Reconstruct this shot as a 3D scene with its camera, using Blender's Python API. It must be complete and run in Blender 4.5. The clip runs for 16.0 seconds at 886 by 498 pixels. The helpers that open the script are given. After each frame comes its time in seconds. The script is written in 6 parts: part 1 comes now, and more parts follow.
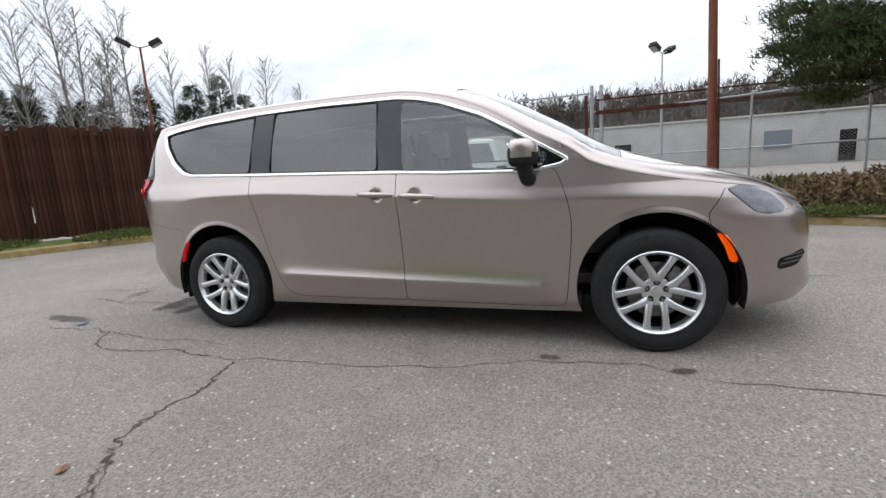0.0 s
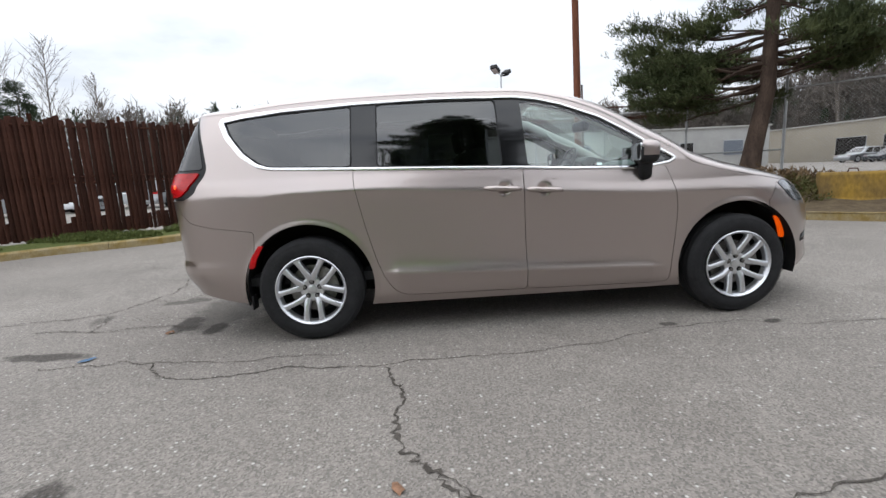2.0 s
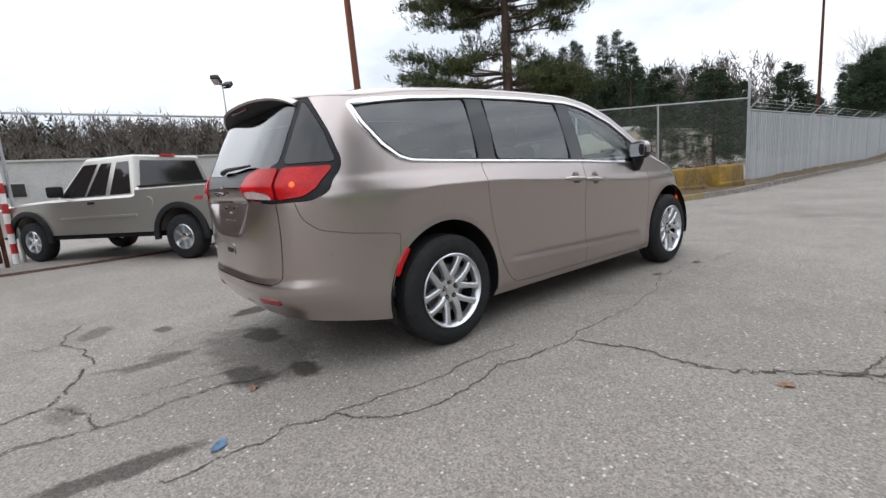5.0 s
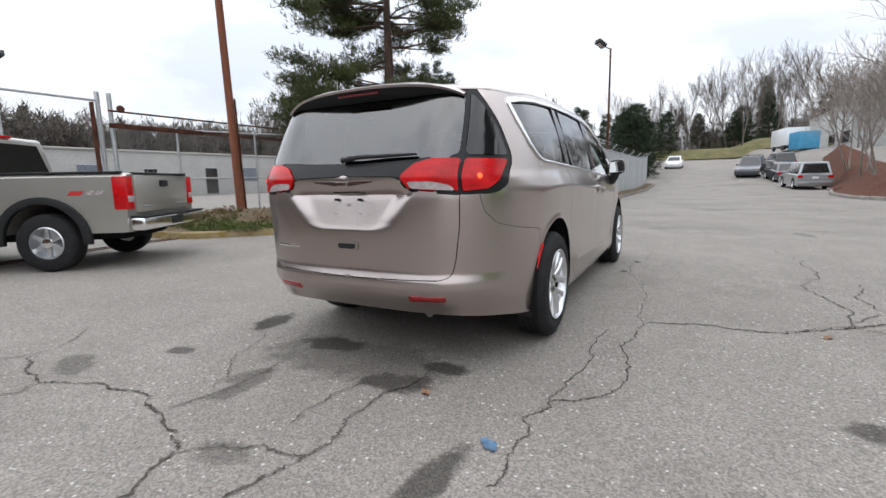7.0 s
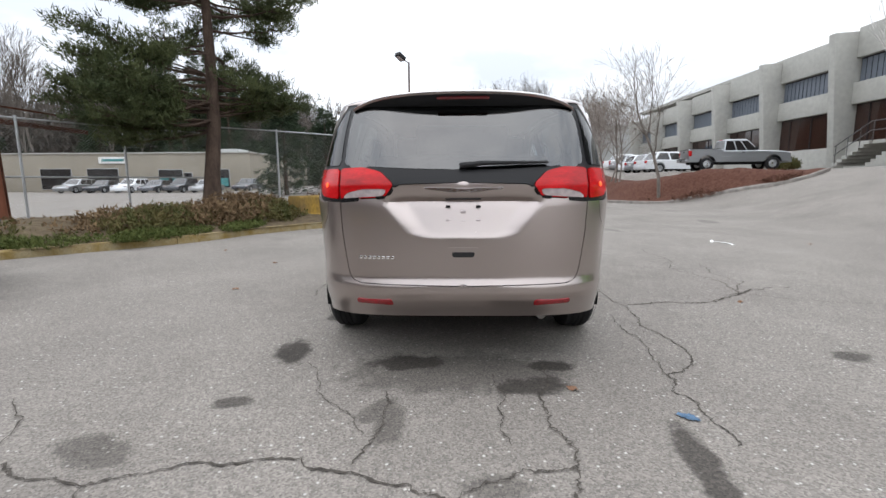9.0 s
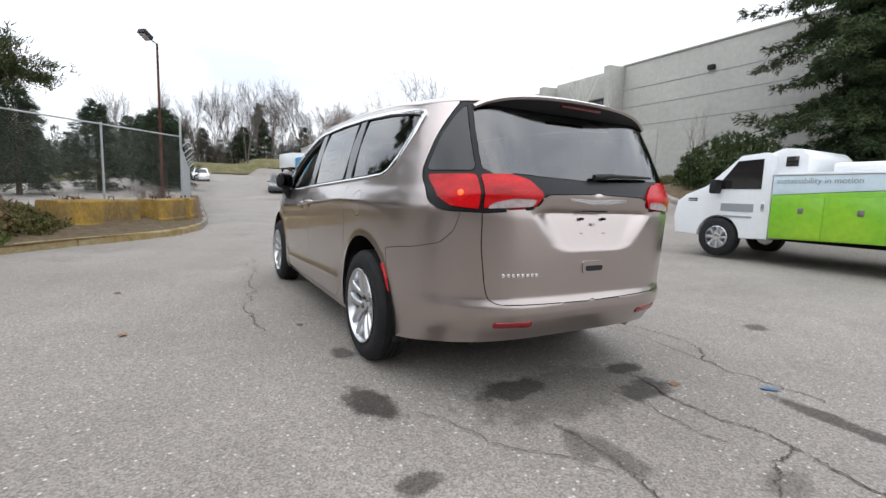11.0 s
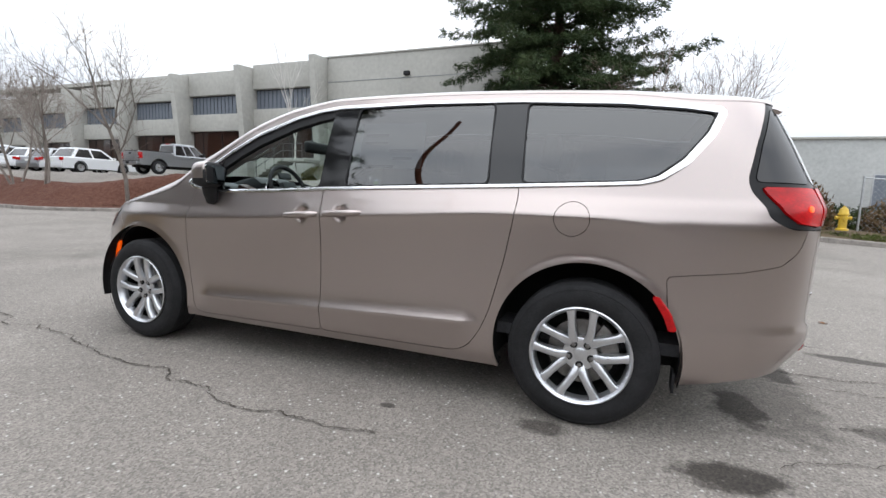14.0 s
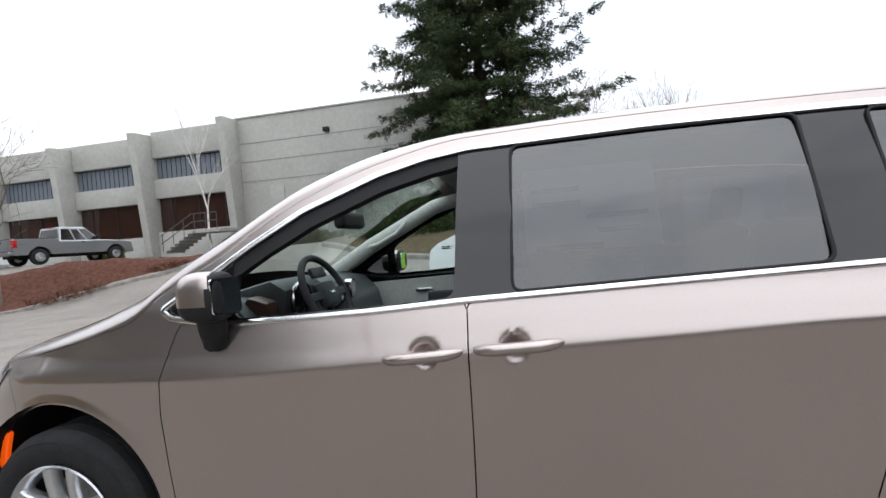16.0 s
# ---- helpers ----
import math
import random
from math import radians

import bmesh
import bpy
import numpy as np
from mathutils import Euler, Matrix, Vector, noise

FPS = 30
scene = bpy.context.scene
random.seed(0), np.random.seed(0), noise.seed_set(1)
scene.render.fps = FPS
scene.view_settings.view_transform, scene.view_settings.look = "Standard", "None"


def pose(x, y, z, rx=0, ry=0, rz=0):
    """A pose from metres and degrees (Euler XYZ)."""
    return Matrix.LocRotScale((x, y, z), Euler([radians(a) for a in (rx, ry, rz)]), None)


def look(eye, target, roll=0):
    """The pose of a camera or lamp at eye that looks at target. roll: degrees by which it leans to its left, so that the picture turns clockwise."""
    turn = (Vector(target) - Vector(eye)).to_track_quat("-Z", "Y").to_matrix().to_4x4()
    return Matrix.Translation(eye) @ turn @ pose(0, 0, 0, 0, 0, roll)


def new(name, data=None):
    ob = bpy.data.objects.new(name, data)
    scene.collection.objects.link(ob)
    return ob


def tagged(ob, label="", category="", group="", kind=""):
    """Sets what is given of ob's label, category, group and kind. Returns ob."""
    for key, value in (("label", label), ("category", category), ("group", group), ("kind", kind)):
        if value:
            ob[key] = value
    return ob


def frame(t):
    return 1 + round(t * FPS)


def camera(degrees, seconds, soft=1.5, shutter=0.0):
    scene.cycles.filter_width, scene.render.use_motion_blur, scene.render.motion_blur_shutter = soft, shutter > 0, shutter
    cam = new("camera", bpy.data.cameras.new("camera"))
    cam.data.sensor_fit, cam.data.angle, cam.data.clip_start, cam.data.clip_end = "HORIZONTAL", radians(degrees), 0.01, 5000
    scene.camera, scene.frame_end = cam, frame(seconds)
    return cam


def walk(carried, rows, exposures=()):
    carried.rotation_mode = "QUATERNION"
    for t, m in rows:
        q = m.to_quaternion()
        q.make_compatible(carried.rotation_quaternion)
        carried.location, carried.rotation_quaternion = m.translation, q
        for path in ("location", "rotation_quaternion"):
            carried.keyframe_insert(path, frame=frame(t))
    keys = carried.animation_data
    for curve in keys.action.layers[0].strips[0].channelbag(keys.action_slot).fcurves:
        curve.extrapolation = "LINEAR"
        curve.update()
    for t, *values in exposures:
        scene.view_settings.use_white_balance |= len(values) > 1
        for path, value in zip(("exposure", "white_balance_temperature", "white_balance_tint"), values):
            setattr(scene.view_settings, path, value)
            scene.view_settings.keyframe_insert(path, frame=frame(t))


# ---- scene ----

________

**EXERCISE AIM:** Of the lines in the listing, how many hold the word "pose"? Nothing but the number is needed.

**RESPONSE TO THE EXERCISE:** 4